(Stored data entries)
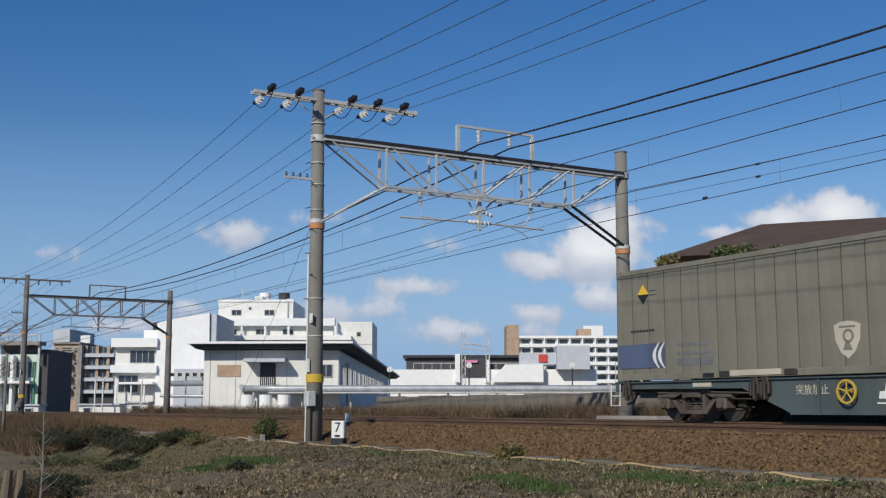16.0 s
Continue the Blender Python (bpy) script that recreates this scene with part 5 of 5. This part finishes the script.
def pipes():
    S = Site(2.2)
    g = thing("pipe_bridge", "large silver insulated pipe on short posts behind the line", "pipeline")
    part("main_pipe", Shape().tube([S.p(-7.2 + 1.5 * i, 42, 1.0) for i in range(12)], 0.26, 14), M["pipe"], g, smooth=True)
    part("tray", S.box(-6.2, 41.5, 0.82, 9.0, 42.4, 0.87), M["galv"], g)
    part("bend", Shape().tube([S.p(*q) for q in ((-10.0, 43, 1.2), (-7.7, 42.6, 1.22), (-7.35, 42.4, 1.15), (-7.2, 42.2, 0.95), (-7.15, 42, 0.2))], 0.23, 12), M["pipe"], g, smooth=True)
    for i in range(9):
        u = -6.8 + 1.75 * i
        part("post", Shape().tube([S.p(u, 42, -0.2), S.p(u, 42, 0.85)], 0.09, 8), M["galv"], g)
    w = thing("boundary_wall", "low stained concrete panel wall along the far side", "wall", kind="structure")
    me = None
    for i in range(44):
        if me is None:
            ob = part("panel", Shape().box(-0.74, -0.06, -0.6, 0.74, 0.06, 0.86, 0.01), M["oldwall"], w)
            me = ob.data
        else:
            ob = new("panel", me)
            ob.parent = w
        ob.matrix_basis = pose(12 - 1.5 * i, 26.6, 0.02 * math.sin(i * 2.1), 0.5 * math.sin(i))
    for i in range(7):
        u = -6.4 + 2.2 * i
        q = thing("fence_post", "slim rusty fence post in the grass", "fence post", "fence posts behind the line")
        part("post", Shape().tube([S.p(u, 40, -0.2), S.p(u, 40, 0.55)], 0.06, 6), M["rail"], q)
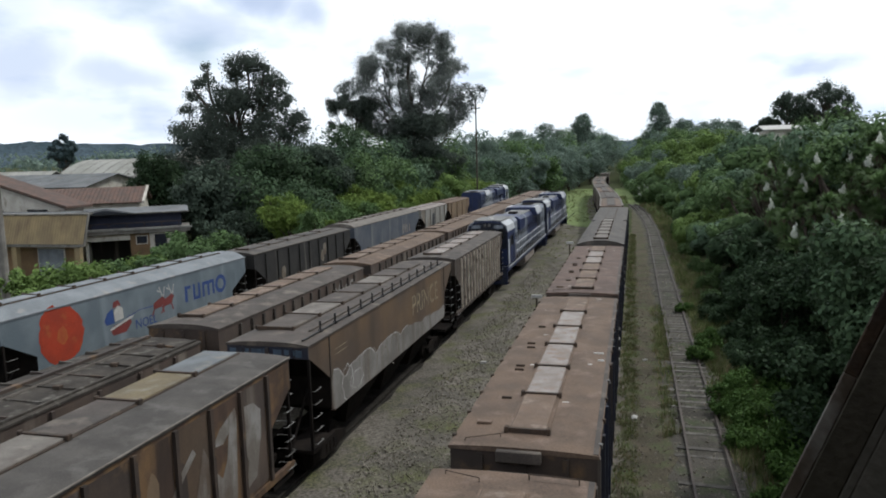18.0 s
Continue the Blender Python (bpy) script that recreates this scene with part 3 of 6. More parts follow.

WHAT IS REQUIRED = Repeat the listing in full and exactly. Leave any pictures out.

TASK RESULT =
16.0 s
Continue the Blender Python (bpy) script that recreates this scene with part 5 of 5. This part finishes the script.
def pipes():
    S = Site(2.2)
    g = thing("pipe_bridge", "large silver insulated pipe on short posts behind the line", "pipeline")
    part("main_pipe", Shape().tube([S.p(-7.2 + 1.5 * i, 42, 1.0) for i in range(12)], 0.26, 14), M["pipe"], g, smooth=True)
    part("tray", S.box(-6.2, 41.5, 0.82, 9.0, 42.4, 0.87), M["galv"], g)
    part("bend", Shape().tube([S.p(*q) for q in ((-10.0, 43, 1.2), (-7.7, 42.6, 1.22), (-7.35, 42.4, 1.15), (-7.2, 42.2, 0.95), (-7.15, 42, 0.2))], 0.23, 12), M["pipe"], g, smooth=True)
    for i in range(9):
        u = -6.8 + 1.75 * i
        part("post", Shape().tube([S.p(u, 42, -0.2), S.p(u, 42, 0.85)], 0.09, 8), M["galv"], g)
    w = thing("boundary_wall", "low stained concrete panel wall along the far side", "wall", kind="structure")
    me = None
    for i in range(44):
        if me is None:
            ob = part("panel", Shape().box(-0.74, -0.06, -0.6, 0.74, 0.06, 0.86, 0.01), M["oldwall"], w)
            me = ob.data
        else:
            ob = new("panel", me)
            ob.parent = w
        ob.matrix_basis = pose(12 - 1.5 * i, 26.6, 0.02 * math.sin(i * 2.1), 0.5 * math.sin(i))
    for i in range(7):
        u = -6.4 + 2.2 * i
        q = thing("fence_post", "slim rusty fence post in the grass", "fence post", "fence posts behind the line")
        part("post", Shape().tube([S.p(u, 40, -0.2), S.p(u, 40, 0.55)], 0.06, 6), M["rail"], q)
18.0 s
Continue the Blender Python (bpy) script that recreates this scene with part 3 of 6. More parts follow.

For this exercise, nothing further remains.